[Source data]
* * * * *

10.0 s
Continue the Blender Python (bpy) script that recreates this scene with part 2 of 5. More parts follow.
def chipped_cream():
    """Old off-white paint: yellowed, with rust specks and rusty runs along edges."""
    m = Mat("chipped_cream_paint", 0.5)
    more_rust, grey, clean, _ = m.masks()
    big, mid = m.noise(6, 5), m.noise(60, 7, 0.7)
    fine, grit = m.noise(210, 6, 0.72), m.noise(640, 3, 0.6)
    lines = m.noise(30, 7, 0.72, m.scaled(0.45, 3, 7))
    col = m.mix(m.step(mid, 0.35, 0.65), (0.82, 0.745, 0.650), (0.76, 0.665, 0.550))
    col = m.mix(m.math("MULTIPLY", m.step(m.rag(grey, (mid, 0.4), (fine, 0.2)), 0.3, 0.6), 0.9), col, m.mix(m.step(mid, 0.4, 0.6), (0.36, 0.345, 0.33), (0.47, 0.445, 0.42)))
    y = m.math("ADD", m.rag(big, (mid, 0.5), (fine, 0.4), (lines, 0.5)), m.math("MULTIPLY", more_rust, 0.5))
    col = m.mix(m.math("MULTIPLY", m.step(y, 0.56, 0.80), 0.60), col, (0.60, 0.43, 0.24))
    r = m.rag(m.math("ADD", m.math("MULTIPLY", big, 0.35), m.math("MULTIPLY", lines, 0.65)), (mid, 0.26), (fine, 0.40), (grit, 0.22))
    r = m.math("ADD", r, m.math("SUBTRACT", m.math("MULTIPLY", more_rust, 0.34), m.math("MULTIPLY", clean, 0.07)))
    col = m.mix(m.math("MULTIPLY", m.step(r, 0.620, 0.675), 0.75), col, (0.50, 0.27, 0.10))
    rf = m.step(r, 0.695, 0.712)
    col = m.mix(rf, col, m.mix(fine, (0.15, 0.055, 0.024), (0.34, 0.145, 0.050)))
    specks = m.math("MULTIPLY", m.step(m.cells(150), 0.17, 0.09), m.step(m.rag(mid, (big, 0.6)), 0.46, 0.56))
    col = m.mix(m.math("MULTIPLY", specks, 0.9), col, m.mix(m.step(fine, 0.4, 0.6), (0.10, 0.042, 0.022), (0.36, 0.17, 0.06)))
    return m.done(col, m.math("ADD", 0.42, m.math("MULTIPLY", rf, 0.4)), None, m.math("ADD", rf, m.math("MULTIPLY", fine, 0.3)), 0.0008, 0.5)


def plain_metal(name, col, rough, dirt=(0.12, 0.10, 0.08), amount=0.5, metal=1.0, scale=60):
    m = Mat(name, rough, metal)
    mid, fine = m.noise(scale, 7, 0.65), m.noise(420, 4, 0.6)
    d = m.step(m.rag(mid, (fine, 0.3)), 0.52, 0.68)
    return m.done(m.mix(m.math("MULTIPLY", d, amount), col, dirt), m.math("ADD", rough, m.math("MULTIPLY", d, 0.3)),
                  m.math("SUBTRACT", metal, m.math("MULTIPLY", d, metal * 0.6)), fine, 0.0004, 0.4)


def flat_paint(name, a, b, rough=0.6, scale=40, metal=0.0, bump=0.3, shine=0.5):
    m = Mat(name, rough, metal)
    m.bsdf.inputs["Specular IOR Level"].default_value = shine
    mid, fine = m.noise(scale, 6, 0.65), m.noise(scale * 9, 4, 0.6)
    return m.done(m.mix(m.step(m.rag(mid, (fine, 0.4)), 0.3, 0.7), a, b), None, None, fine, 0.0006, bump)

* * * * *

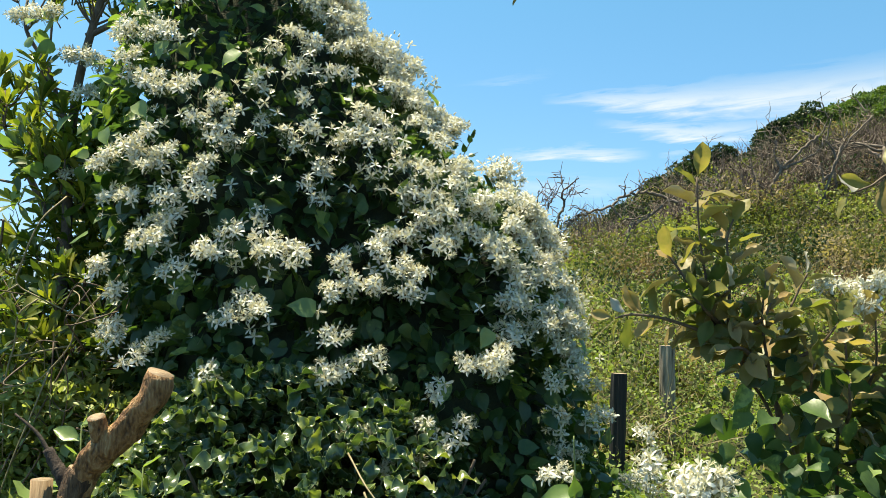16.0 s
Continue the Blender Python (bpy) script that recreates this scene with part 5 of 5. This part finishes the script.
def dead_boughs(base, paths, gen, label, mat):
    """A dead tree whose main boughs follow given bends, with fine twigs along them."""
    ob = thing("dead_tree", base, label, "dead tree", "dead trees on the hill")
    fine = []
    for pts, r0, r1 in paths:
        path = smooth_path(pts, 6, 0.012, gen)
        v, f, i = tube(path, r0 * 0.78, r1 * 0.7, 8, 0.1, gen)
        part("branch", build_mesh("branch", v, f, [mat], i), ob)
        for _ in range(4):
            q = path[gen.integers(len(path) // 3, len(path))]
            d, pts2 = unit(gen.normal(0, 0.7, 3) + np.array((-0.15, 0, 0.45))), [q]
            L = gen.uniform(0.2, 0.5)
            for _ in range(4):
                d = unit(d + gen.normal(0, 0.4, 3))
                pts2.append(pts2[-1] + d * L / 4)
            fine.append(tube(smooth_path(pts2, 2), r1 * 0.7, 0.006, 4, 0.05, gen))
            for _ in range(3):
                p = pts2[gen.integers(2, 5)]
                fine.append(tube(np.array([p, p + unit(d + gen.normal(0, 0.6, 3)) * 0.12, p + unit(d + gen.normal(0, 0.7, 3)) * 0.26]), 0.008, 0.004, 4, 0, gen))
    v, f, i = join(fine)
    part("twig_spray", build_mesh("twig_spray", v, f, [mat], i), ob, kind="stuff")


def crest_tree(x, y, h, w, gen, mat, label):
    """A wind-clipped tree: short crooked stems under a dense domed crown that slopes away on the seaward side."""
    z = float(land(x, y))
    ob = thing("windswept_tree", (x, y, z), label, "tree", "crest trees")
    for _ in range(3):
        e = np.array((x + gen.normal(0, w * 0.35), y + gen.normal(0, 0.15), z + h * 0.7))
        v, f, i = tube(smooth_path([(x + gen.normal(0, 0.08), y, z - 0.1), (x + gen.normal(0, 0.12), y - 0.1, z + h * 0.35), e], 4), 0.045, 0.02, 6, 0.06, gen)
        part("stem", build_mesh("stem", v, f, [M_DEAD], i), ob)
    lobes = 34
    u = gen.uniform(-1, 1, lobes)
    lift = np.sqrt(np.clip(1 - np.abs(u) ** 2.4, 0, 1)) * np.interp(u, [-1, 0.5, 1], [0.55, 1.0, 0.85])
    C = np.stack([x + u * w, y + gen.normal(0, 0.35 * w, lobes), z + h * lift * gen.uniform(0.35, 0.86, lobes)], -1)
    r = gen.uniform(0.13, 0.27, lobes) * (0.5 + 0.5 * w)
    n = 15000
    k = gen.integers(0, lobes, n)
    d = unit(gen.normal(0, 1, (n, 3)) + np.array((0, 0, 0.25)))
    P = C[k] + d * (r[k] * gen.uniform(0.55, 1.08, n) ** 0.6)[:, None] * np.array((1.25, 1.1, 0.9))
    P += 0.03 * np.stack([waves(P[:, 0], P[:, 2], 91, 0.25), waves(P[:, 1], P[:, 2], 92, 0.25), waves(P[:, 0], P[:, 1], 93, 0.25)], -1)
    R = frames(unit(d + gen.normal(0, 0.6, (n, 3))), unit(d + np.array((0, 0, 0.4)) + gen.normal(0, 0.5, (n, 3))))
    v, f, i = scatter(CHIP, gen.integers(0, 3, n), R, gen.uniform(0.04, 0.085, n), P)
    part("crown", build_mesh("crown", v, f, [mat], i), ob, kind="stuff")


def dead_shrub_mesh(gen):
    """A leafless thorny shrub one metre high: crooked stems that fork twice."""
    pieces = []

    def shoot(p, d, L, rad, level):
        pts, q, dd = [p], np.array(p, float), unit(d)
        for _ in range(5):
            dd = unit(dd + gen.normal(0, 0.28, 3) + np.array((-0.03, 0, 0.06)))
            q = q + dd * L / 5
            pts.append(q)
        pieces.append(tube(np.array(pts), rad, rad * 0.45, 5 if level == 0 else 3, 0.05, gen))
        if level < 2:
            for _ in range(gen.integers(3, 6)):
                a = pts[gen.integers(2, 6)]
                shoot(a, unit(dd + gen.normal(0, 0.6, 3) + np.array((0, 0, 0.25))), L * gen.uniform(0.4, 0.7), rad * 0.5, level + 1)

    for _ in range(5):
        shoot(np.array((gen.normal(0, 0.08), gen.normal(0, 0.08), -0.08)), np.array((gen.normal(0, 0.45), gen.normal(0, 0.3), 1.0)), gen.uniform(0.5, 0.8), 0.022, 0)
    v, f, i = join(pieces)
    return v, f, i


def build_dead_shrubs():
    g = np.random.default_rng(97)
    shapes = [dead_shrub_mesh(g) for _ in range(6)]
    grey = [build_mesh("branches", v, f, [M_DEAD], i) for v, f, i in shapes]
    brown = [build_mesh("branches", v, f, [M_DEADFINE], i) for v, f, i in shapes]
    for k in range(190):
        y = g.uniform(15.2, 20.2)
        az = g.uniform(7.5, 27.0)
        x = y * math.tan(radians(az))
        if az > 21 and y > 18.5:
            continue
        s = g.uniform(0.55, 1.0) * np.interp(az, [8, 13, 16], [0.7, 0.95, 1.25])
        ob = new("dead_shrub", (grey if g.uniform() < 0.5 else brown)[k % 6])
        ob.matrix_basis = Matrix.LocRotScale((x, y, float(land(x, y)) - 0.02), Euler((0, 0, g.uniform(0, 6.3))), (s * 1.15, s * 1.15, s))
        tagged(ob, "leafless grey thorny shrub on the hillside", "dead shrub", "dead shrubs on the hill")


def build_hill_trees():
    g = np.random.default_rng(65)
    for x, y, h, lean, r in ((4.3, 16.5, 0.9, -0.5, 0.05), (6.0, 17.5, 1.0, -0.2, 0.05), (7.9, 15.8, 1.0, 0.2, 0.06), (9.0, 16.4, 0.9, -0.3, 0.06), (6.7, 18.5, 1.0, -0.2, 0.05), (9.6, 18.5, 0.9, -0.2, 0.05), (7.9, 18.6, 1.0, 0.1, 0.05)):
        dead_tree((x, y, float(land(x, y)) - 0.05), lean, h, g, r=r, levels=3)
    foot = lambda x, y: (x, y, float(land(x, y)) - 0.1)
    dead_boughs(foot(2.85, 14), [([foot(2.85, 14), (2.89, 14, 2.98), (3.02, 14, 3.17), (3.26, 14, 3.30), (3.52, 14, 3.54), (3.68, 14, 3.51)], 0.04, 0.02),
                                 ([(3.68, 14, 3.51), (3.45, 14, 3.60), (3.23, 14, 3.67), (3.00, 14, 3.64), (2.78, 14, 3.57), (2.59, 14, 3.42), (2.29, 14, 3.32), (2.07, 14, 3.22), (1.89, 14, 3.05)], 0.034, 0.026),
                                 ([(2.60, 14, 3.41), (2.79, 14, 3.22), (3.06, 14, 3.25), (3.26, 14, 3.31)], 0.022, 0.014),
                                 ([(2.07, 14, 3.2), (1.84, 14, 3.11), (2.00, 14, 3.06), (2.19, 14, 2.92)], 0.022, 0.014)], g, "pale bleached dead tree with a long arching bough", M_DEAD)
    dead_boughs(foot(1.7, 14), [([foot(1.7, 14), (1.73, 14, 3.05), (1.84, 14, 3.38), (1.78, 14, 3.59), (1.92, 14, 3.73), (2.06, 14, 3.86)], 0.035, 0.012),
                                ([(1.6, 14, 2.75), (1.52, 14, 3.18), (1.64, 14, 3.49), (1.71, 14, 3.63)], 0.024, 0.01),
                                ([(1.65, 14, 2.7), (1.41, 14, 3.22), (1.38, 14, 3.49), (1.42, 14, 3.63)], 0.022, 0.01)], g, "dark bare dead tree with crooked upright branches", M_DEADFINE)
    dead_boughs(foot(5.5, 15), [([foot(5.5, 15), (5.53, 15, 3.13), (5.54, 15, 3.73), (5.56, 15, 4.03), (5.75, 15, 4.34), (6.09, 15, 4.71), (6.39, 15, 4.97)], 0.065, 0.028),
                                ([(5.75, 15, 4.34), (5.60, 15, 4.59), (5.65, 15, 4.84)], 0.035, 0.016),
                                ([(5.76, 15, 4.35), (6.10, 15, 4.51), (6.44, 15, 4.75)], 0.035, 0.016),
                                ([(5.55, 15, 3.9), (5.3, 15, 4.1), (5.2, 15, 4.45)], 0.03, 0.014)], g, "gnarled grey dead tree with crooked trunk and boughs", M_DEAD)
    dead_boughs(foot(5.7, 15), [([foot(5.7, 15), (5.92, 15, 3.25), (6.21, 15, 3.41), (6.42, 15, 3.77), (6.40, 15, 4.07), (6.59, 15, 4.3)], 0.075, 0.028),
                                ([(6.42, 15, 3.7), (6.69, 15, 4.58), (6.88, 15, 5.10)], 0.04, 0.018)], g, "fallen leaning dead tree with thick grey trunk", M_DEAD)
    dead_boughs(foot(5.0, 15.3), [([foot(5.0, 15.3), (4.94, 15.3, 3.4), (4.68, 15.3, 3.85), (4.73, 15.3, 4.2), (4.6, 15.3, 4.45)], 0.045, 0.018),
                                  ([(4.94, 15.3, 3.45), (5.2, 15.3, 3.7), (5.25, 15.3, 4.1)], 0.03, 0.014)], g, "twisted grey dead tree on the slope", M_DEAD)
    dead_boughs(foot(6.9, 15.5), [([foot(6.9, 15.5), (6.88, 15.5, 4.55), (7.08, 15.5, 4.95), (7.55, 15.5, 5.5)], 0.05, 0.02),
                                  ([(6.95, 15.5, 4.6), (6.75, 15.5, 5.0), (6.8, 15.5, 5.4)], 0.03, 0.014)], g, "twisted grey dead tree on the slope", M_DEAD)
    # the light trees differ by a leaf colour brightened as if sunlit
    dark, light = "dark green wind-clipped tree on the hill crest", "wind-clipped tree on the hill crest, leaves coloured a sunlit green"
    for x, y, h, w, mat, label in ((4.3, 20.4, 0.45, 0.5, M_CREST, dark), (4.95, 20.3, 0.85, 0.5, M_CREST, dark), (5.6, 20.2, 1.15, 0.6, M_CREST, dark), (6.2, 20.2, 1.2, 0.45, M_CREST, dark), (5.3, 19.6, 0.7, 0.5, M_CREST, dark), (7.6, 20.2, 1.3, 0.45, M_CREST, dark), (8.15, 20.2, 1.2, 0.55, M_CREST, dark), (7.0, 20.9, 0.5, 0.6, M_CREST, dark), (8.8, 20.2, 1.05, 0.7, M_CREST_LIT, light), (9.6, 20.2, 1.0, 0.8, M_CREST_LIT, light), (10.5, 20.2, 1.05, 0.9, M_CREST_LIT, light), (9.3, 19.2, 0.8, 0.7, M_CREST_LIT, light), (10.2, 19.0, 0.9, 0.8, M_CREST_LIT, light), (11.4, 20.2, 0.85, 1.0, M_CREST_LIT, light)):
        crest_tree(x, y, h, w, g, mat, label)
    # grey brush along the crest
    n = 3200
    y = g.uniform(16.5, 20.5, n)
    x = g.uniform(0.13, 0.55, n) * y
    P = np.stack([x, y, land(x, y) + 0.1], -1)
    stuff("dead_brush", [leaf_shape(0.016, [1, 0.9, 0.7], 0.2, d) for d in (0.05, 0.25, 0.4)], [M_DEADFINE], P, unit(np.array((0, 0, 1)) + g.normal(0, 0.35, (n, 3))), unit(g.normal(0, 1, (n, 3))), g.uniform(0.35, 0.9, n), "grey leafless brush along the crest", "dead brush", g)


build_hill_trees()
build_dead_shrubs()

* * * * *

- **DESCRIPTION OF THE TASK**: Lines of the material that contain the word "with" are to be gathered.

- **SOLUTION BELOW**:
Continue the Blender Python (bpy) script that recreates this scene with part 2 of 5. More parts follow.
    """Old off-white paint: yellowed, with rust specks and rusty runs along edges."""
Continue the Blender Python (bpy) script that recreates this scene with part 5 of 5. This part finishes the script.
    """A dead tree whose main boughs follow given bends, with fine twigs along them."""
                                 ([(2.07, 14, 3.2), (1.84, 14, 3.11), (2.00, 14, 3.06), (2.19, 14, 2.92)], 0.022, 0.014)], g, "pale bleached dead tree with a long arching bough", M_DEAD)
                                ([(1.65, 14, 2.7), (1.41, 14, 3.22), (1.38, 14, 3.49), (1.42, 14, 3.63)], 0.022, 0.01)], g, "dark bare dead tree with crooked upright branches", M_DEADFINE)
                                ([(5.55, 15, 3.9), (5.3, 15, 4.1), (5.2, 15, 4.45)], 0.03, 0.014)], g, "gnarled grey dead tree with crooked trunk and boughs", M_DEAD)
                                ([(6.42, 15, 3.7), (6.69, 15, 4.58), (6.88, 15, 5.10)], 0.04, 0.018)], g, "fallen leaning dead tree with thick grey trunk", M_DEAD)